Wednesday, March 28, 2012

How to Get Him to Sleep Through the Night

Oh my.  It only took me about 10 months to do it, but Weston's been regularly sleeping through the night for well over a month now.  I've read books, other's blogs, and all sort of things to figure out how to get him to stop waking up between 11pm and 2am to nurse.  Healthy Sleep Habits, Healthy Child is a great book (but very poorly written--the guy needs an editor) to understand the physiological part of sleeping.  It mentions that after 9 months, babies don't need to eat during the night.  My problem?  He was eating every time I offered, so I figured he was hungry.  And he's not a fat baby by any means, so the mother in me kept going in to feed him because on some level I was afraid he would waste away.

Here's how the habit forms...He nurses when I offer, so then he wakes up the next night because he knows that last night he got to eat when he woke up.  And Mom won't refuse.

Weston: 1.  Mom: 0

But, then I started to get the feeling that he wasn't really that hungry.  He would nurse just a little bit to fall back asleep.  Besides, he had slept through the night before on a handful of occasions.  That's when it sunk in that I had created this habit.
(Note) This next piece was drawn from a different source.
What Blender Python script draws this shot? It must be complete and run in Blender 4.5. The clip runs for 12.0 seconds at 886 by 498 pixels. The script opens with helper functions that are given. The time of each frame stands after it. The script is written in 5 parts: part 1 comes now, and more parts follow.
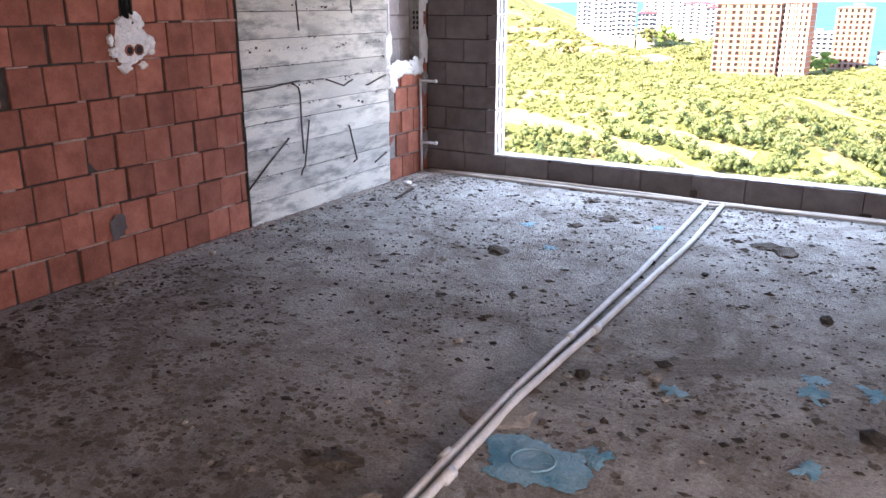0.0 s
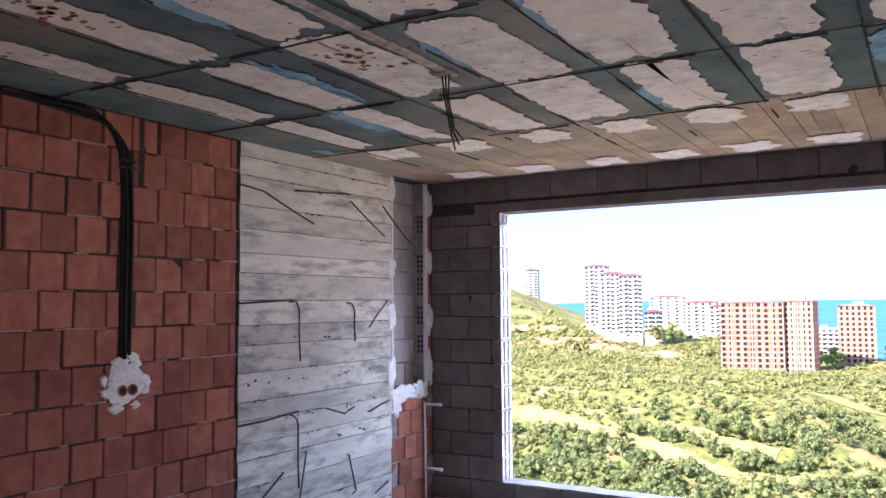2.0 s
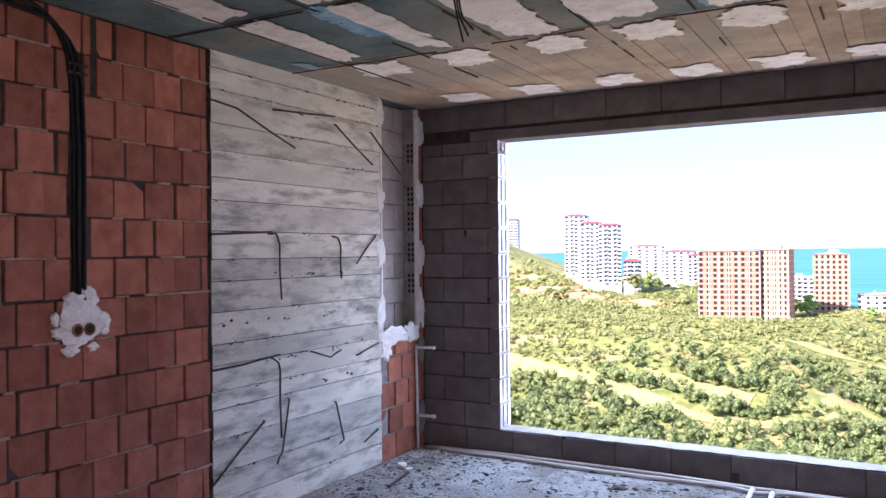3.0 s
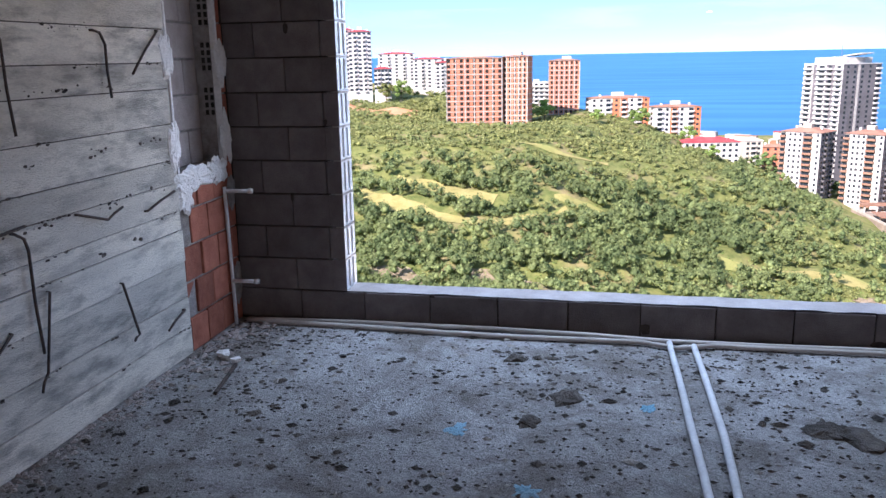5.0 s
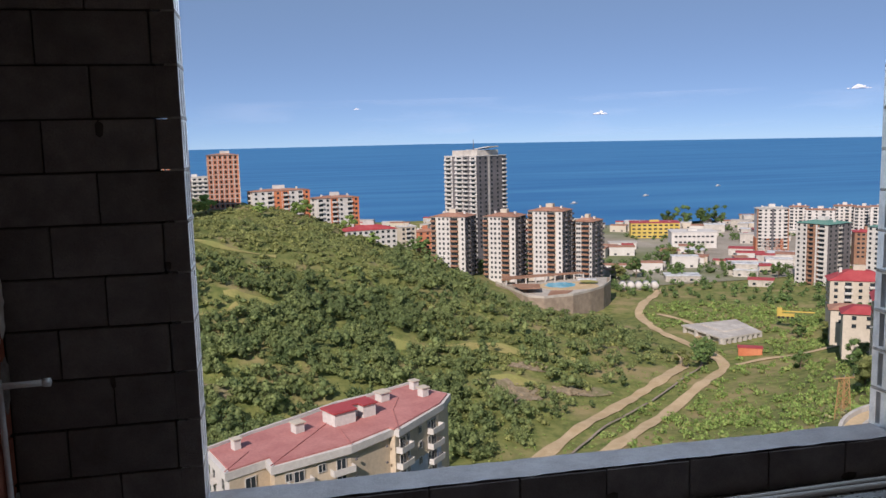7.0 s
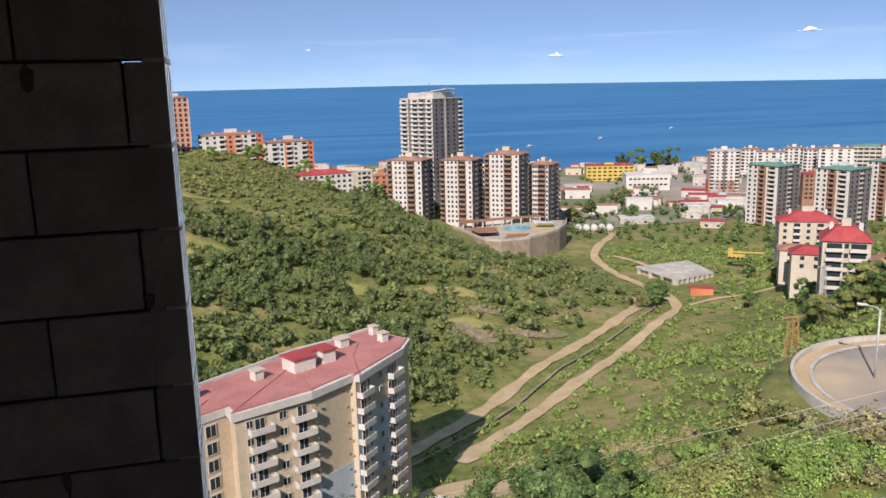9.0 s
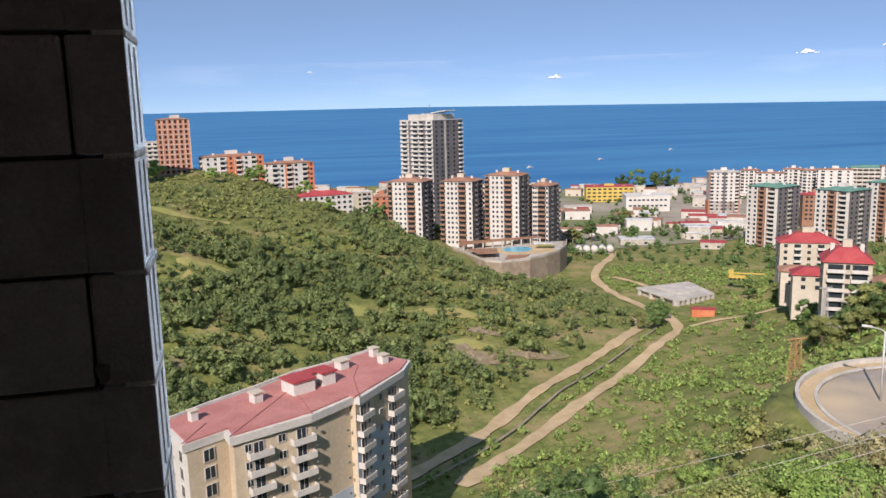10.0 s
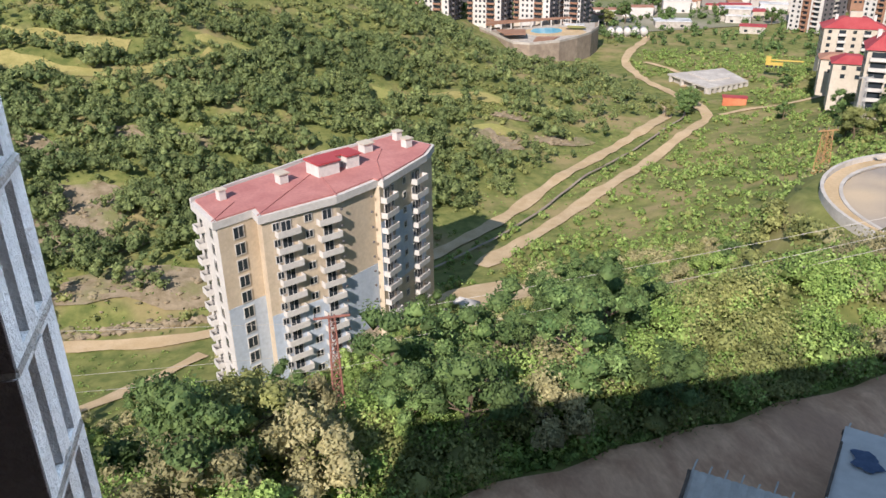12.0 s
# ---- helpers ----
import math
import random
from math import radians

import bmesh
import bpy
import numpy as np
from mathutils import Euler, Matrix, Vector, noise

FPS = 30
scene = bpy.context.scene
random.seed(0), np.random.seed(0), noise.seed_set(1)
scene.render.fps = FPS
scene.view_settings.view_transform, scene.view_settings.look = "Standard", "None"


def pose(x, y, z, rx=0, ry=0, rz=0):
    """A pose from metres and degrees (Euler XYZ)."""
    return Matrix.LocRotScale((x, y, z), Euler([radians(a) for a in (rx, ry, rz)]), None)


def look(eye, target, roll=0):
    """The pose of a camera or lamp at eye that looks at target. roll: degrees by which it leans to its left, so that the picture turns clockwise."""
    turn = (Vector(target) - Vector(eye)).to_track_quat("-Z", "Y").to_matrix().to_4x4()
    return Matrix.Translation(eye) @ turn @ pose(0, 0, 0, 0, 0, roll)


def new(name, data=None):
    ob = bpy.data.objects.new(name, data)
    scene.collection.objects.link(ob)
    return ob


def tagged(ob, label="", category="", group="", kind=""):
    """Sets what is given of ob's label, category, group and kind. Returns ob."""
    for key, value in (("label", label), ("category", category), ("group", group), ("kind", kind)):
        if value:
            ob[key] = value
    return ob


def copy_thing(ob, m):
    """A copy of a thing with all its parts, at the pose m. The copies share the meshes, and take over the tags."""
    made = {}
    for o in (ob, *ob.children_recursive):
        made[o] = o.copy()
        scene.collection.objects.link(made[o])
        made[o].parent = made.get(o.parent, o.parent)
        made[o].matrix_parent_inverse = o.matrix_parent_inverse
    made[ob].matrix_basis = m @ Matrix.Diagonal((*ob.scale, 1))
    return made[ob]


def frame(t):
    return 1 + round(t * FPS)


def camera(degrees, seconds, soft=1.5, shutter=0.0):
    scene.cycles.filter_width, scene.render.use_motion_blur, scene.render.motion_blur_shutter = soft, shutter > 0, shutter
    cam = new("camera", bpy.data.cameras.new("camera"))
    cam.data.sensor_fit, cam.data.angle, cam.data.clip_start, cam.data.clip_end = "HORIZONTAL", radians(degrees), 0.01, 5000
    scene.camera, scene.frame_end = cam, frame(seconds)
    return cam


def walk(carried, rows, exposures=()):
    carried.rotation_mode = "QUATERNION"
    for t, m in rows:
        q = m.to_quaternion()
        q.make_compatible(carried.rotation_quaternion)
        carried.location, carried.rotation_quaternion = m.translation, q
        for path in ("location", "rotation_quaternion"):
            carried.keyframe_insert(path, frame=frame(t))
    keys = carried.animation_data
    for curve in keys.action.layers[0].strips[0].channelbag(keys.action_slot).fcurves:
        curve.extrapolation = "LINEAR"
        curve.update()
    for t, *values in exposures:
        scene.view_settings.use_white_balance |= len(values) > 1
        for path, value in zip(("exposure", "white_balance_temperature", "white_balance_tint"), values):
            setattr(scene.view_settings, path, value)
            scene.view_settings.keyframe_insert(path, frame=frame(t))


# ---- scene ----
cam = camera(57.6, 12.0, soft=1.5)
PATH = [
    (0, (3.797, -6.269, 1.481), (2.838, -4.615, 0.894), -0.0),
    (0.5, (3.755, -6.201, 1.639), (2.751, -4.529, 1.198), -0.2),
    (1, (3.75, -6.162, 1.713), (2.722, -4.453, 1.556), -0.4),
    (1.5, (3.754, -6.149, 1.734), (2.725, -4.435, 1.786), -0.4),
    (2, (3.759, -6.057, 1.688), (2.732, -4.346, 1.82), -0.4),
    (2.5, (3.624, -5.88, 1.624), (2.603, -4.163, 1.722), -0.4),
    (4.5, (2.547, -4.719, 1.53), (1.922, -2.856, 1.154), -1.2),
    (5, (2.239, -4.399, 1.55), (1.822, -2.498, 1.086), -1.1),
    (5.5, (1.904, -4.084, 1.577), (1.688, -2.159, 1.079), -1.2),
    (6, (1.592, -3.799, 1.619), (1.608, -1.852, 1.161), -1.3),
    (6.5, (1.307, -3.48, 1.642), (1.532, -1.522, 1.306), -1.2),
    (7, (1.03, -3.201, 1.638), (1.422, -1.257, 1.379), -1.4),
    (9, (0.817, -1.992, 1.688), (1.306, -0.095, 1.289), -1.4),
    (9.5, (0.849, -1.695, 1.671), (1.33, 0.205, 1.273), -1.4),
    (10, (0.836, -1.414, 1.63), (1.329, 0.493, 1.282), -1.4),
    (10.5, (0.882, -1.05, 1.633), (1.402, 0.854, 1.312), -1.4),
    (11, (1.056, -0.781, 1.652), (1.564, 1.087, 1.148), -1.3),
    (11.5, (1.085, -0.742, 1.664), (1.544, 1.053, 0.911), -1.0),
    (12, (0.987, -0.84, 1.679), (1.376, 0.926, 0.825), -0.9),
]
walk(cam, [(t, look(eye, target, roll)) for t, eye, target, roll in PATH],
     [(0.0, 3.3, 6900, 29), (1.0, 2.8, 6600, 31), (1.5, 2.55, 6450, 32), (2.5, 2.72, 6250, 34), (4.5, 1.95, 6250, 29), (5.5, 1.8, 6250, 25), (6.0, 1.55, 6350, 23), (6.5, 0.9, 6500, 20), (7.1, 0.5, 6750, 20), (9.0, 0.7, 6850, 19), (10.0, 0.72, 6850, 19), (11.0, 0.5, 6850, 17), (12.0, 0.95, 6650, 18)])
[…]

He was expecting me to be there to feed him when he woke up.  There were many times when we tried to let him cry it out, but after 45 minutes of listening to a hysterical baby at 2 am, I couldn't do it.  And then when I saw a broken blood vessel in his eye one morning afterward, I felt horrible.  I know, the cry-it-out method says to let them be, but I really couldn't do it.  We let him cry himself to sleep for nap, but that lasts all of 10 minutes.

The night we moved into our new house, this was my plan: when he cried, I let him do so for 5 minutes.  Then, I went into his room and instead of picking him up to comfort him, I sat down on the floor and put my head next to the mattress and calmly told him, "You can do it.  You can calm down."  He stood at the crib railings, wailing out of frustration, but after about 3 minutes, he actually sat down and put his head on my hand and continued to cry.  I kept talking to him quietly and then he gradually toppled over and laid down, still crying, but not entirely unwilling to give this whole new thing a shot.  Rubbing his back and telling him that I believed he could do it, I stayed in there until he fell asleep.

The next two nights were the same thing.  Then it started to get a little harder.  He wouldn't calm down as quickly and if he laid down, he would get up again and wail at the railings.  I had to keep believing in him and the fact that he could indeed do this (thank you to Bringing Up Bebe by Pamela Druckerman), and I would tell him that in a calm voice while trying to squeeze my arms through the crib railings as I would pat his back.

I'd say it was about a solid week of going into his room and "talking him down."  He had several nights of uninterrupted sleep, and then one or two more relapses, but since then, he's been sleeping from about 6:30 pm to 6 am!!  He still takes a morning nap and afternoon nap, too.

Now I need to figure out how to get me to sleep through the night...  Old habits die hard.